The Amazon Echo is one of those sought after devices that are small, powerful and quite on the pricey side, but luckily there is a way to get roughly the same result while saving some bucks.
We look for inspiration at the YouTube user Novaspirit Tech, who takes a step by step approach to building your own Amazon Echo using Raspberry Pi.
Seeing how an out of the box Amazon Echo costs $180 and an Amazon Tap requires you to shell out roughly $130, we look forward to seeing what the do it yourself guide can provide.
First off, to build your DIY Echo you need the following hardware devices: a Raspberry Pi, a USB sound card, an external speaker, and a push button. The last item is really important, as the terms and conditions of using the Alexa Voice Service do not allow coders to directly use voice activation commands on it. This means that for voice commands to function, you have to push the button first.
Some users might not appreciate this extra step, but it is a small price to pay for such a versatile device that can be tweaked to your liking. The Alexa Voice Service is able to answer questions, report on traffic and business trends and read audiobooks.
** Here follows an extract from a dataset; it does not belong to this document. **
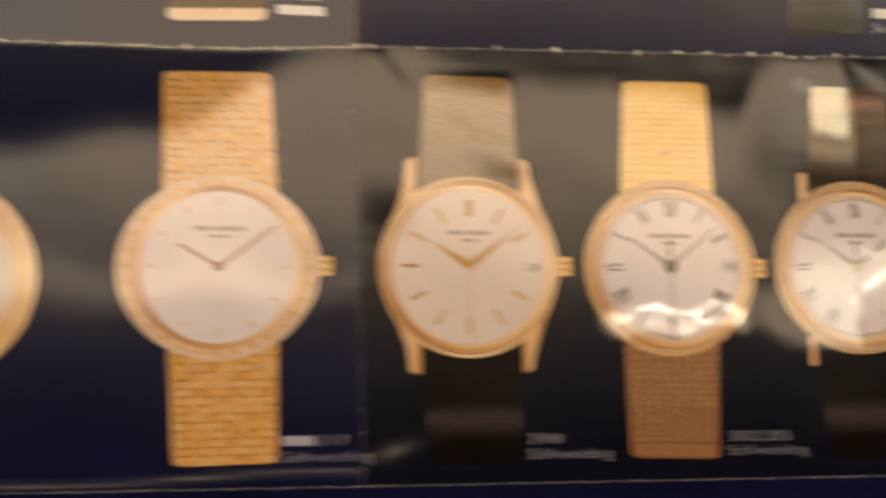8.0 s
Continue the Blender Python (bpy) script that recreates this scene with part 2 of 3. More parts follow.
def slope(x, y):
    """Shading slope in x and in y, apart from height(): the folds, the curl beside them and the crumples, shaped to
    place the glare.
    """
    x, y = np.asarray(x, float), np.asarray(y, float)
    tf, sf = top_fold(x), side_fold(y)
    upper, left, lower = sm(y, tf - 0.2, tf + 0.2), 1 - sm(x, sf - 0.4, sf + 0.4), 1 - sm(y, BOTTOM - 0.2, BOTTOM + 0.2)
    mid = (1 - upper) * (1 - lower)
    right = 1 - left
    crease = sm(x, 38.4 + 0.7 * np.sin(y * 0.3) * 0.5 - 1.2 * sm(y, 36, 43), 39.4 - 1.2 * sm(y, 36, 43) + 3.5 * (1 - sm(y, 14, 26)))
    gx = 0.012 * ripple(x, y, 34, 0) + 0.008 * ripple(x * 0.4, y, 4.5, 12)
    gy = 0.016 * ripple(x, y, 30, 6) + 0.007 * ripple(x * 0.35, y, 4.0, 2)
    # curl towards the top fold
    begin = 33.8 + 1.4 * np.sin(x * 0.13 + 1.0) - (3.4 + 0.15 * x) * sm(x, -12, -7) * (1 - sm(x, 14, 20)) - 1.8 * hump(x, 10, 4.5) + 6 * hump(x, -54, 8) + 6 * sm(x, 15, 25)
    gy = gy + mid * right * 0.13 * sm(y, begin - 2.5, begin + 6)
    # the crumpled middle, and the part beyond the vertical crease
    gy = gy + mid * right * (1 - crease) * sm(x, 8, 20) * 0.045 * (ripple(x, y, 19, 3) + 0.25) * sm(y, 2, 10)
    beyond = mid * right * crease
    gy = gy + beyond * (0.078 * sm(y, -4, 14) - 0.078 * hump(x, 56.0 - 0.05 * y, 4.0) * sm(y, 6, 14) * (1 - sm(y, 26, 36))
                        - 0.075 * hump(x, 41 + (41 - y) * 1.3, 2.2) * sm(y, 33, 38) + 0.035 * sm(y, 25, 37) + 0.018 * hump(x, 72, 7))
    gx = gx - beyond * 0.20 * sm(x, 48, 51.5) * sm(y, 2, 10)
    gx = gx + mid * right * 0.10 * hump(x, 38.2, 2.2) * sm(y, 12, 26)
    # the bowed ridge below the second watch and the bright dent beside it
    brow = -7.95 + 0.95 * np.cos(0.515 * (x + 3.6)) + 0.05 * x + 0.25 * np.sin(1.7 * x)
    dent = sm(x, -15.5, -11) * (1 - sm(x, 13.5, 17.0))
    below = brow - y
    gy = gy - mid * dent * sm(below, -0.25, 0.45) * (1 - sm(below, 2.0, 6.2)) * np.clip(0.24 + 0.26 * ripple(x, y, 5.5, 9) - 0.10 * hump(below, 2.2, 0.8), 0.02, 0.4)
    gx = gx + mid * dent * (0.10 * ripple(x, y, 5, 14) - 0.21 * sm(x, -15, -11.5) * (1 - sm(x, 12, 14.5))) * hump(y, brow - 2, 2.5)
    gy = gy - mid * (0.132 + 0.05 * ripple(x, y, 8, 5)) * hump(x, 20.5, 6.5) * hump(y, -9.5 - 0.25 * (x - 21), 4.0)
    gx = gx + mid * 0.26 * hump(x, 20.0, 6.0) * hump(y, -9.5 - 0.25 * (x - 21), 4.0)
    gx = gx + mid * right * 0.15 * (1 - sm(x, -56, -45)) * sm(y, 6, 16)
    # the creased half of the third watch
    half = sm(x + 0.8 * np.sin(y * 0.6), 18, 29) * (1 - sm(x + 0.8 * np.sin(y * 0.9), 37.2, 39.0)) * (1 - sm(y + 0.06 * (x - 30), -3.5, 2.5)) * sm(y, -18.5, -12)
    gy = gy - mid * half * (0.132 + 0.04 * hump(x, 31, 6) * hump(y, -6, 6) + 0.04 * ripple(x, y, 9, 4))
    gy = gy + mid * (1 - crease) * (0.08 * sm(x, 22, 36) - 0.125 * sm(x, 22, 30) * sm(y, 19, 39) + 0.006 * ripple(x * 0.5, y, 4, 7) * sm(x, 27, 30)) * sm(y, 3, 10) * (1 - sm(y, 39.5, 42.5))
    gy = gy - mid * 0.07 * hump(x, 0, 12) * sm(y, 14, 20) * (1 - sm(y, begin - 2, begin + 1))
    gy = gy + mid * 0.022 * hump(x, 21, 6) * hump(y, 22, 9)
    gx = gx - mid * half * 0.05
    spot = hump(x, 43.0, 5.0) * hump(y, -2.0, 5.0)
    gy = gy - mid * spot * 0.08 * ripple(x, y, 9, 16)
    gx = gx + mid * spot * 0.10 * ripple(x, y, 7, 11)
    crumple = 0
    for a, b, c, d, wide, deep in ((37.2, -15.5, 37.6, -7.5, 0.7, 0.06), (37.0, -7.0, 39.7, -3.9, 0.6, 0.20), (39.7, -3.9, 42.4, -2.5, 0.9, 0.22), (42.4, -2.5, 44.4, -0.6, 1.3, 0.24),
                                   (44.4, -0.6, 43.3, 2.1, 0.8, 0.2), (43.3, 2.1, 47.5, 4.6, 0.6, 0.13), (45.6, -1.2, 49.5, -6.0, 0.4, 0.14), (40.0, 3.0, 43.3, 2.1, 0.6, 0.13)):
        crumple = np.maximum(crumple, deep * along_line(x, y, a, b, c, d, wide))
    gy = gy - mid * crumple
    gy = gy - mid * 0.12 * hump(x, 56.5, 2.8) * hump(y, 1 - 0.5 * (x - 56), 4.5)
    # a facet in the shading only, aimed to put glare on the third watch's upper strap
    edge = 28.7 + (y - 12) * 0.09
    facet = mid * (1 - crease) * sm(x, edge - 0.4, edge + 0.4) * sm(y, 14.0, 18.0) * (1 - sm(y, 36.3, 37.0))
    lean = ((y + 5) / 152 - (0.02 + 0.89 * sm(y, 18.0, 30.5) - y / 1000) / 1.65) / 2 + 0.008 * ripple(x * 0.5, y, 3, 7)
    gy = gy * (1 - facet) + facet * lean
    gx = gx * (1 - facet) - facet * 0.05 * sm(x, 33, 37.5)
    # beside the side fold
    gx = gx + mid * (-0.08 * hump(x, sf + 2.0, 2.0) - 0.08 * hump(x, sf - 2.0, 2.0))
    gy = gy + mid * right * 0.09 * hump(x, -56 + (41 - y) * 0.75, 2.2) * sm(y, 31, 37)
    gy = gy + mid * right * 0.06 * hump(x, -55, 6) * hump(y, 10, 6)
    gy = gy - mid * right * 0.115 * hump(x, -53, 5.0) * hump(y, -34 + 0.3 * (x + 52), 2.0)
    # strap of the first watch, crumpled a little
    gy = gy + mid * 0.05 * ripple(x, y, 5.5, 2) * hump(x, -37, 9) * hump(y, 26, 7)
    gy = gy - mid * 0.06 * along_line(x, y, -42.0, 28.0, -36.5, 25.0, 2.0) - mid * 0.08 * along_line(x, y, -36.0, 24.2, -30.0, 22.0, 1.7)
    gy = gy + mid * 0.046 * along_line(x, y, -34.5, 19.2, -29.0, 17.5, 3.0)
    gy = gy + mid * 0.085 * sm(y + 0.08 * (x + 38), 31.0, 34.4) * sm(x, -50, -45) * (1 - sm(x, -33, -28)) * (1 - sm(y, 36.3, 38.5))
    gy = gy + mid * right * (1 - crease) * 0.015 * ripple(x, y, 14, 8) * sm(y, 4, 12)
    # the panel past the side fold
    shade = 20 + 4 * sm(x, -125, -100) + 15 * sm(x, -98, -64)
    gy = gy + mid * left * (0.17 * sm(y, shade - 5.0, shade + 7.0) - 0.035 * hump(y, -4 + 1.5 * np.sin(x * 0.2), 4))
    gy = gy - mid * left * 0.13 * hump(y, -38.6 + 0.9 * np.sin(x * 0.07), 0.9)
    # the panels above and below
    gy = gy + upper * (right * 0.15 - left * 0.02) + lower * 0.02
    return np.clip(gx, -0.4, 0.4), np.clip(gy, -0.33, 0.3)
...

What is more, you could use the gadget for omni-directional audio, listen to music from streaming services and even control household items such as thermostats, lights, switches and compatible smart devices.
When it comes to the coding part, you will need a series of software integrations that include Google Cal/iCal, Wolfram Alpha, a to-do list app, IFTTT, Wunderground, and the list could go on.
Head over to the YouTube video of Novaspirit Tech to see the detailed instructions on how to assemble your home-made Echo, or simply watch it below.
For further information, there is a long thread on Reddit where techies debate the ups and downs of building the device on your own. It should be mentioned that users could get a big help from Jasper, the open-source platform that specializes in developing always-on, voice controlled applications.
Raspberry recently launched the Pi 3, so DIY enthusiasts can benefit from the powerful microcomputer to set up their own version of Amazon Echo.